Another trend among both big pharma companies and some middle market biotechnology firms is to create efficiencies and run leaner by focusing on core competencies and choosing to outsource other functions, such as facilities management, real estate, and employee benefits. Companies also are opting to outsource core functions, including contract research, contract manufacturing, and contract packaging and shipping of products. Centralizing services and outsourcing non-core competencies will be a bigger focus going forward as companies look for ways to create greater efficiencies and operate more profitably.

Clusters Remain Strong
The life sciences sector as a whole remains a formidable industry. The global pharmaceuticals, biotechnology, and life sciences industries generated total revenues in excess of $1.1 trillion in 2011. Between 2007 and 2011, the global pharmaceuticals, biotechnology, and life sciences sector has been growing at an average rate of 6.7 percent, according to Deloitte.

The sector relies heavily on talent, which is why location decisions focus primarily on existing clusters. Although there are a number of strong and growing clusters across the United States — from Minneapolis to Austin — the largest hubs for life sciences based on firms and employment numbers continue to be Greater Boston, San Diego, and the San Francisco Bay area.

The Boston-Cambridge cluster is the country’s largest. There has been growth from both the large pharmaceutical firms, as well as a younger generation of start-ups that are growing in the greater Boston Area, notes Ted Lyon, a senior managing director and principal at Cassidy Turley in Boston. For example, The Massachusetts Life Sciences Center board of directors awarded a $5 million capital grant earlier this year to help fund the establishment of LabCentral in the Kendall Square area of Cambridge. The state-of-the-art facility will serve as an incubator for biotech start-up firms. In addition, several life sciences firms in the Boston area have held successful IPOs this year to add additional capital to fuel growth. “That is all positive in our market,” says Lyon.

Life sciences firms also are driving build-to-suit activity with long-term lease commitments. “That has been happening for the last couple of years and this year is no different,” Lyon notes. One of the largest projects is the Alexandria Center at Kendall Square. The seven-building, mixed-use redevelopment will span more than 1.75 million square feet when fully developed, including apartments, office, and retail space. The project calls for 1.53 million square feet of office and lab space.
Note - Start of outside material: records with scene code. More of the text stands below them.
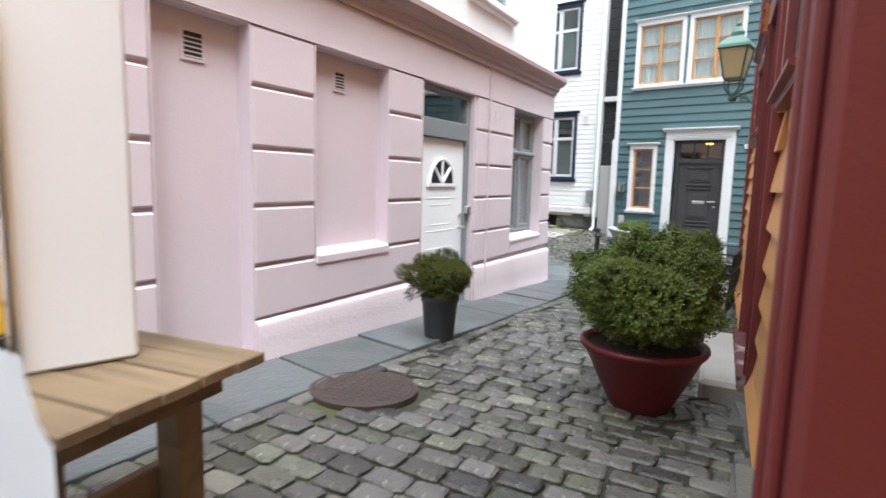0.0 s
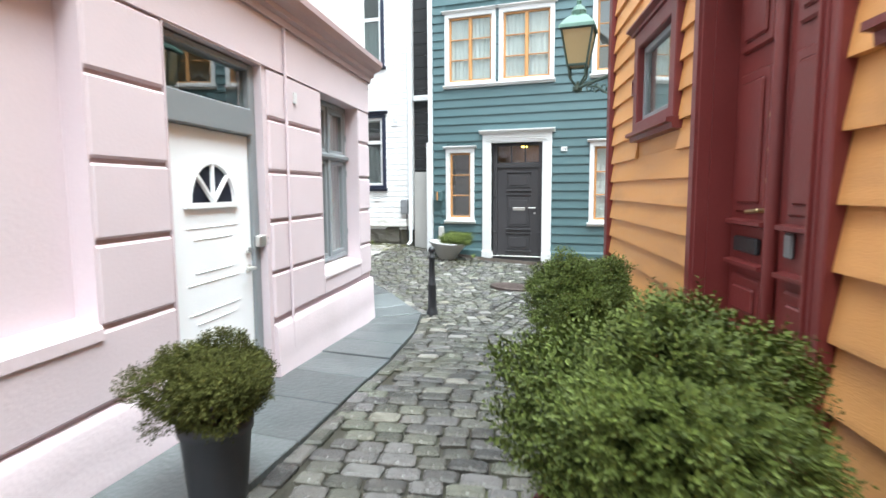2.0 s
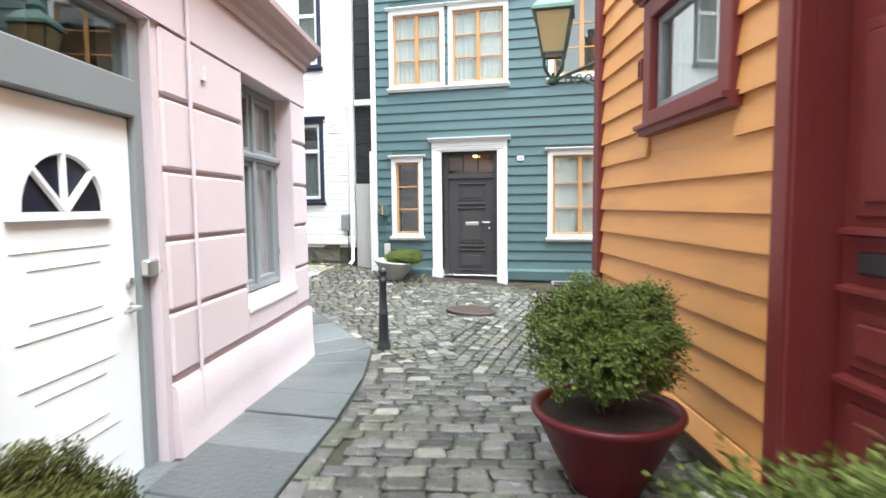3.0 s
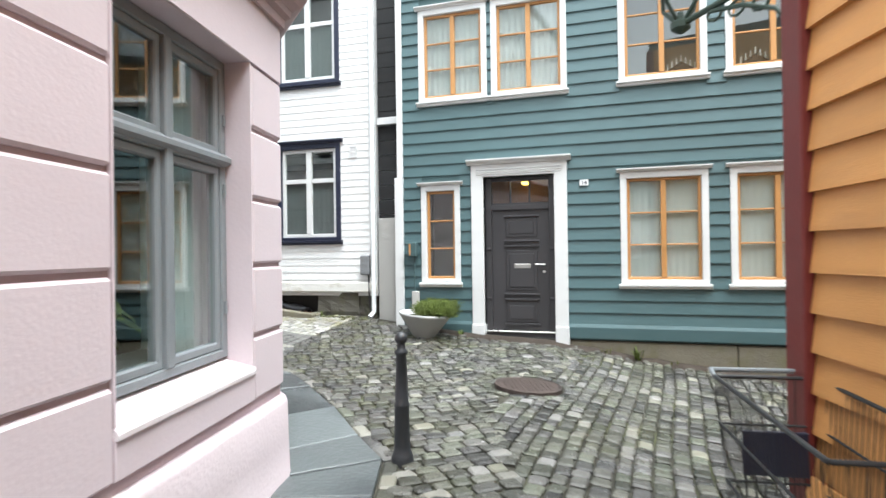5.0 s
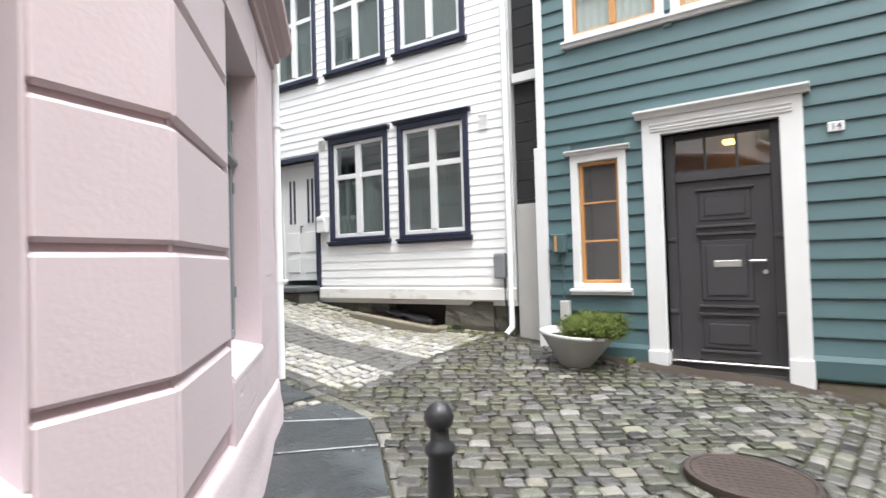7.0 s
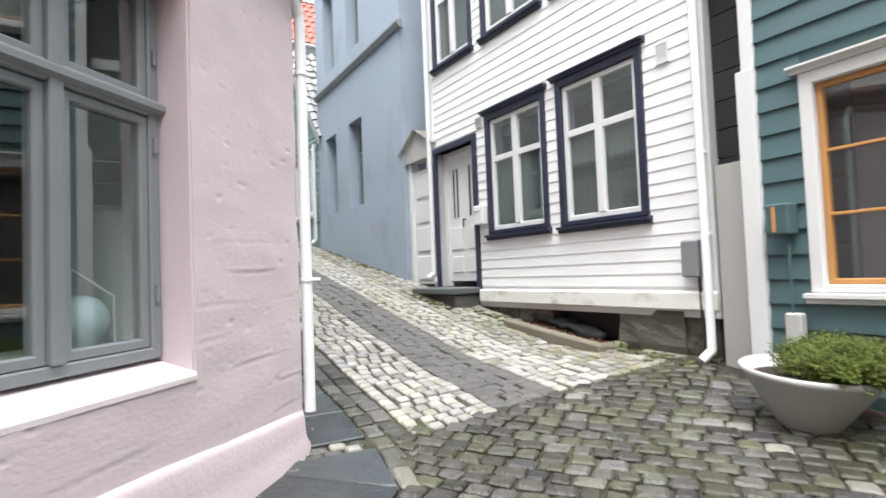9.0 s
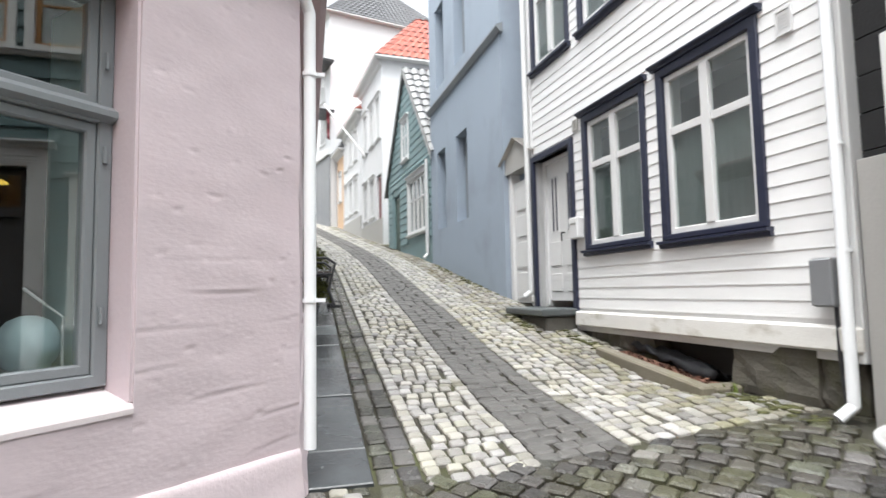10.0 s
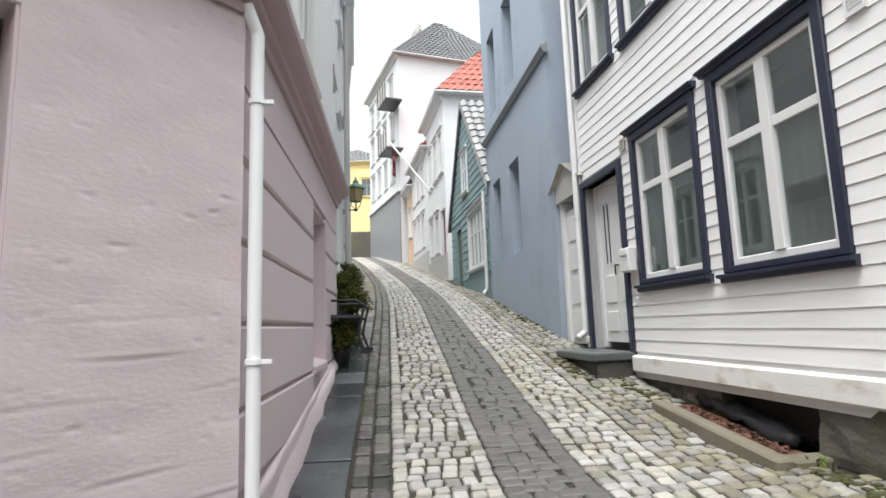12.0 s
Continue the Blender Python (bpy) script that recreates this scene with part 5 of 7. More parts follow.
part("cradle", lathe(bmesh.new(), [(0.02, -0.04), (0.05, -0.02), (0.05, 0.01), (0.02, 0.03), (0.015, 0.06)], 10), GREEN_IRON, lantern, matrix=Matrix.Diagonal((1.12, 1.12, 1.22, 1)))
for k in range(4):
    a = math.pi / 4 + k * math.pi / 2
    bm = chain(bmesh.new(), [(0.03 * math.cos(a), 0.03 * math.sin(a), 0.02), (0.11 * math.cos(a), 0.11 * math.sin(a), 0.1), (0.12 * math.cos(a), 0.12 * math.sin(a), 0.2)], 0.011, 6)
    part("cradle_arm", bm, GREEN_IRON, lantern, matrix=Matrix.Diagonal((1.12, 1.12, 1.22, 1)))


def frustum(bm, r0, r1, z0, z1, n=4):
    return lathe(bm, [(r0, z0), (r1, z1)], n)


BIGGER = Matrix.Diagonal((1.12, 1.12, 1.22, 1))
rot = pose(0, 0, 0, 0, 0, 45) @ BIGGER
part("glass_body", frustum(bmesh.new(), 0.125, 0.215, 0.2, 0.52), AMBER_GLASS, lantern, "cream glass panes", matrix=rot)
bm = bmesh.new()
for k in range(4):
    a = math.pi / 2 * k
    tube(bm, (0.13 * math.cos(a), 0.13 * math.sin(a), 0.19), (0.22 * math.cos(a), 0.22 * math.sin(a), 0.53), 0.011, n=6)
    b = a + math.pi / 2
    tube(bm, (0.13 * math.cos(a), 0.13 * math.sin(a), 0.2), (0.13 * math.cos(b), 0.13 * math.sin(b), 0.2), 0.012, n=6)
    tube(bm, (0.22 * math.cos(a), 0.22 * math.sin(a), 0.52), (0.22 * math.cos(b), 0.22 * math.sin(b), 0.52), 0.014, n=6)
part("glazing_frame", bm, GREEN_IRON, lantern, matrix=rot)
part("cap", lathe(bmesh.new(), [(0.25, 0.52), (0.24, 0.55), (0.15, 0.62), (0.09, 0.65)], 4), VERDIGRIS, lantern, matrix=rot)
part("crown", lathe(bmesh.new(), [(0.07, 0.64), (0.075, 0.69), (0.05, 0.73), (0.02, 0.75), (0.028, 0.78), (0.008, 0.82)], 10), VERDIGRIS, lantern, matrix=BIGGER)

# ---- bollard, manhole covers ----
bol = thing("bollard", pose(-3.885, 8.335, ground_z(-3.885, 8.335)) @ Matrix.Diagonal((1, 1, 0.965, 1)), "black cast iron bollard with a ball top", "bollard")
part("shaft", lathe(bmesh.new(), [(0.078, -0.1), (0.078, 0.03), (0.07, 0.06), (0.058, 0.09), (0.056, 0.14), (0.051, 0.4), (0.053, 0.405), (0.053, 0.42), (0.047, 0.43), (0.036, 0.77), (0.046, 0.78), (0.046, 0.8), (0.03, 0.815), (0.028, 0.86)], 18), IRON, bol, smooth=True)
part("ball", lathe(bmesh.new(), [(0.028, 0.855), (0.04, 0.868), (0.046, 0.89), (0.04, 0.912), (0.026, 0.93), (0.008, 0.938)], 18), IRON, bol, smooth=True)


def manhole(x, y, r, tilt, label):
    t = thing("manhole_cover", pose(x, y, ground_z(x, y) + 0.005, tilt[0], tilt[1], 20), label, "manhole cover")
    part("rim", lathe(bmesh.new(), [(r, -0.03), (r, 0.012), (r - 0.012, 0.016), (r - 0.03, 0.014), (r - 0.035, 0.004)], 40), RUST, t)
    bm = bmesh.new()
    lathe(bm, [(r - 0.036, -0.03), (r - 0.036, 0.012), (r - 0.045, 0.014)], 40)
    lid = part("lid", bm, RUST, t)
    me = boxes((-0.016, 0.016, -0.016, 0.016, 0.01, 0.0165))
    first = part("stud", me, RUST, lid)
    k = int(r / 0.05)
    for i in range(-k, k + 1):
        for j in range(-k, k + 1):
            px, py = i * 0.05, j * 0.05
            if px * px + py * py < (r - 0.07) ** 2:
                if px == 0 and py == 0:
                    continue
                st = new("stud", first.data)
                st.parent = lid
                st.matrix_basis = Matrix.Translation((px, py, 0))
    return t


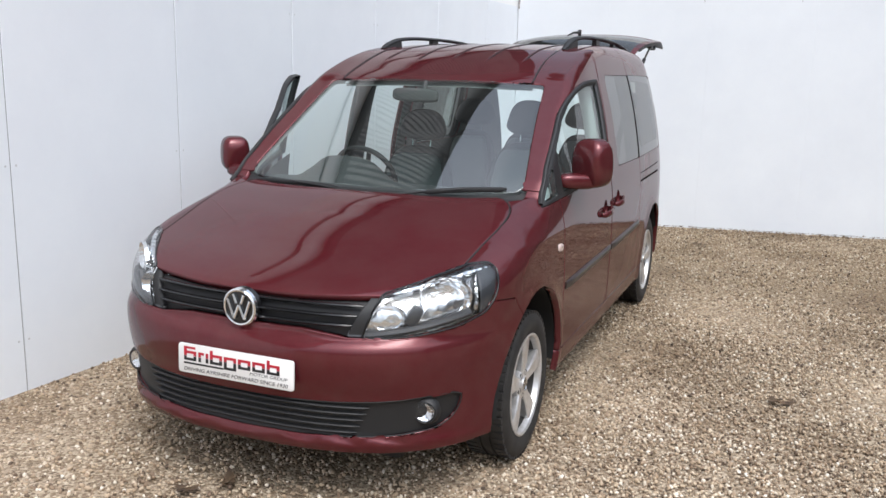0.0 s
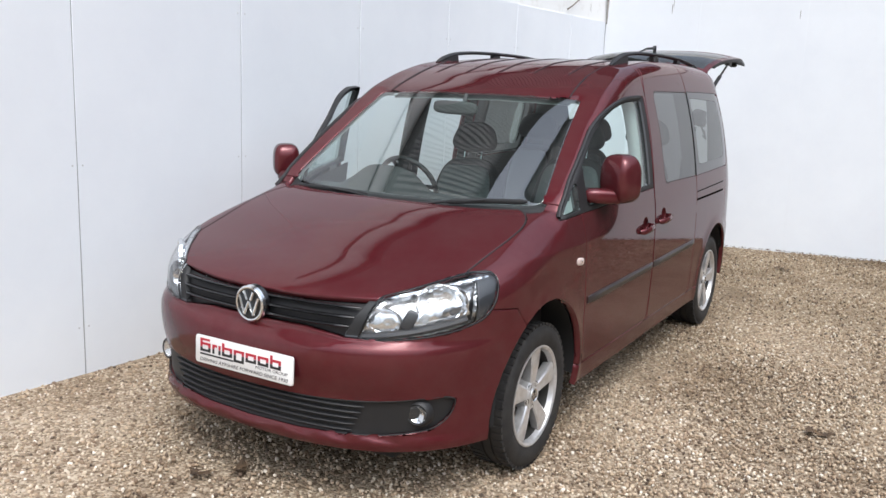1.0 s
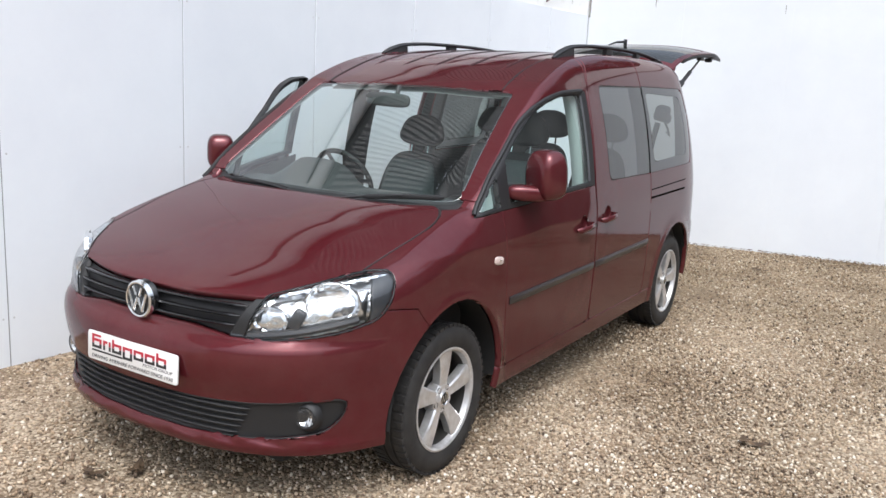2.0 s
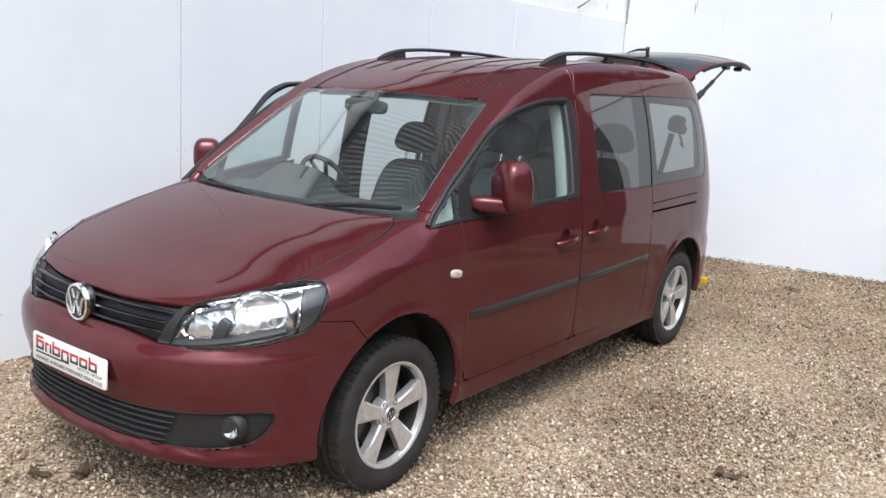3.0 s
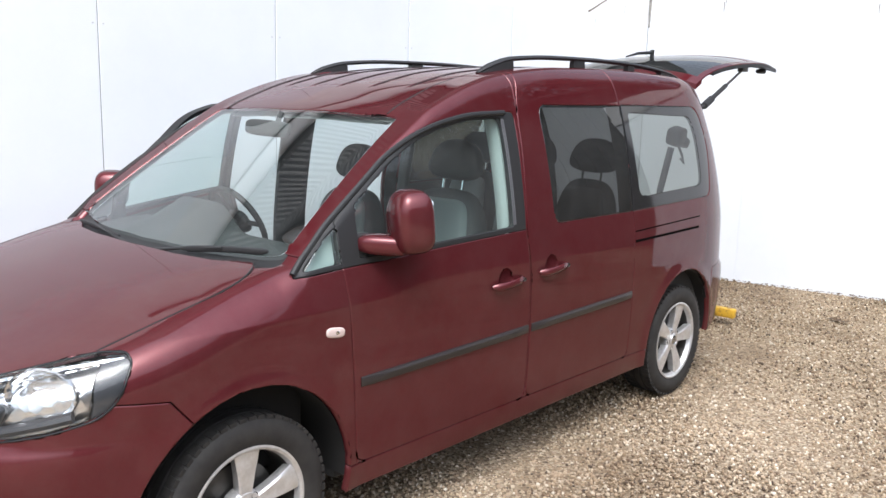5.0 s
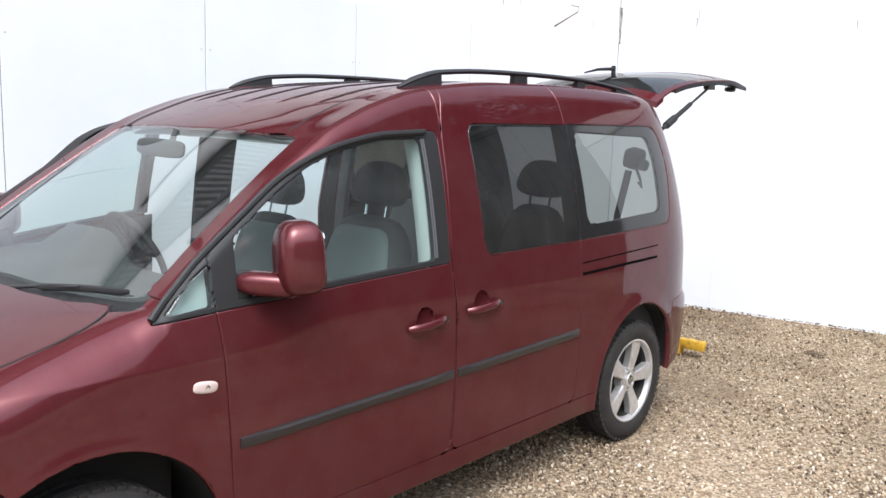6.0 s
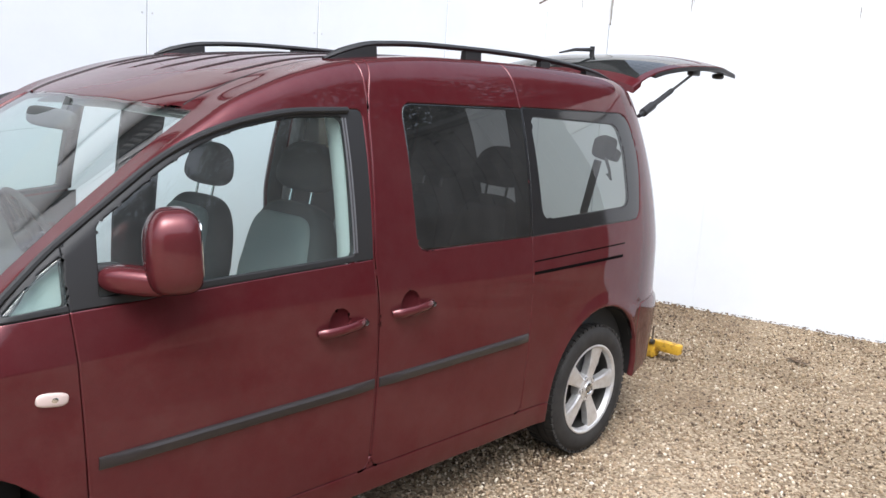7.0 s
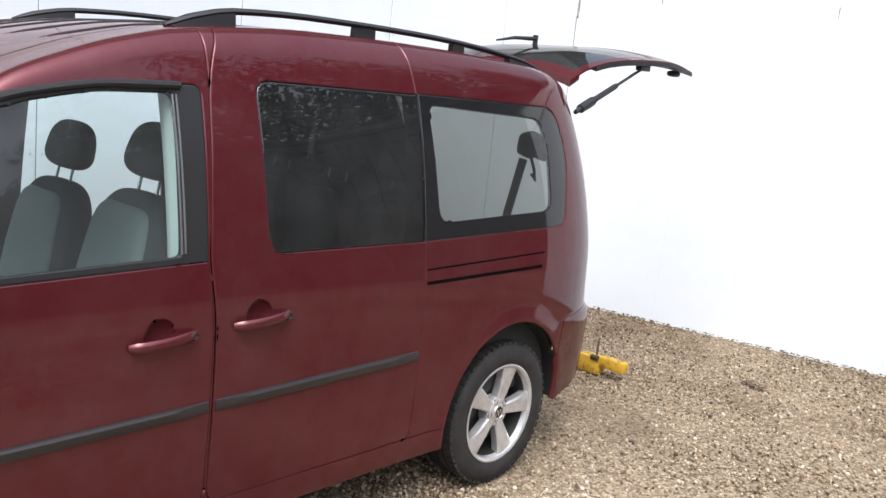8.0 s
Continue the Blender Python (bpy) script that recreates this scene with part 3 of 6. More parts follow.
LAMP = rounded([(-0.102, 0.694), (-0.066, 0.785), (-0.022, 0.843), (0.035, 0.858), (0.205, 0.897), (0.345, 0.927), (0.418, 0.929), (0.446, 0.905), (0.438, 0.822), (0.388, 0.760), (0.255, 0.722), (0.11, 0.700), (-0.04, 0.688)], [0.01, 0.02, 0.02, 0.04, 0.05, 0.03, 0.02, 0.02, 0.04, 0.04, 0.06, 0.05, 0.03])
LAMP_END = [(0.352, 0.70), (0.368, 0.80), (0.356, 0.95)]
GRILLE = [(-0.2, 0.712), (0.25, 0.712), (0.42, 0.692), (0.62, 0.692), (0.62, 0.800), (0.52, 0.836), (0.40, 0.832), (0.2, 0.824), (-0.2, 0.822)]
GRILLE_END = [(0.415, 0.680), (0.490, 0.850)]
LOWER_GRILLE = rounded([(-0.2, 0.434), (0.3, 0.440), (0.6, 0.453), (0.758, 0.472), (0.792, 0.458), (0.776, 0.385), (0.730, 0.336), (0.6, 0.313), (0.45, 0.309), (-0.2, 0.304)], [0, 0.1, 0.1, 0.02, 0.02, 0.05, 0.05, 0.1, 0.1, 0])
BUMPER = [(-1.2, 0.715), (-0.72, 0.715), (-0.52, 0.800), (-0.43, 0.789), (-0.29, 0.772), (-0.20, 0.66), (-0.20, 0.10), (-1.2, 0.10)]
BONNET = [(-0.2, 0.06), (0.3, 0.083), (0.50, 0.118), (0.60, 0.165), (0.645, 0.182), (0.690, 0.160), (0.727, 0.103), (0.748, 0.04), (0.757, -0.02), (0.753, -0.15), (0.740, -0.28), (0.730, -0.43), (0.80, -0.95), (-0.2, -1.1)]
SCREEN_EDGE = rounded([(-0.2, 0.105), (0.35, 0.135), (0.738, 0.245), (0.692, 0.48), (0.655, 0.70), (0.625, 0.905), (0.40, 0.862), (-0.2, 0.822)], [0, 0.2, 0.04, 0.1, 0.1, 0.03, 0.2, 0])
COWL_EDGE = [(-0.2, 0.06), (0.3, 0.083), (0.55, 0.112), (0.66, 0.128), (0.752, 0.19), (0.752, 0.250), (0.35, 0.30), (-0.2, 0.30)]
WING = [(-1.2, 0.655), (-0.36, 0.650), (-0.30, 0.10), (0.395, 0.10), (0.395, 0.345), (0.450, 0.345), (0.425, 0.75), (0.405, 1.082), (0.205, 1.070), (0.275, 1.124), (0.20, 1.155), (0.16, 1.20), (-1.2, 1.20)]
CUP_F = disc(1.305, 0.922, 0.046, 24)
CUP_R = disc(1.645, 0.942, 0.046, 24)
ROOF = [(-0.2, 0.822), (0.40, 0.862), (0.562, 0.897), (0.542, 1.2), (0.548, 1.6), (0.560, 3.0), (0.555, 3.55), (-0.2, 3.62)]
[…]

The first building in this phased development project will be completed in the fourth quarter of 2013. Biogen Inc. is one of the firms that has committed to locating its new headquarters here.

In sum, although there is going to be shrinking in some life sciences sectors, most notably among pharmaceuticals, growth is on the rise in other areas such as biotech. “That is why the clustering around places like San Francisco, Boston, and San Diego is going to continue, because that is where the talent is in this type of science,” concludes JLL’s Humphrey.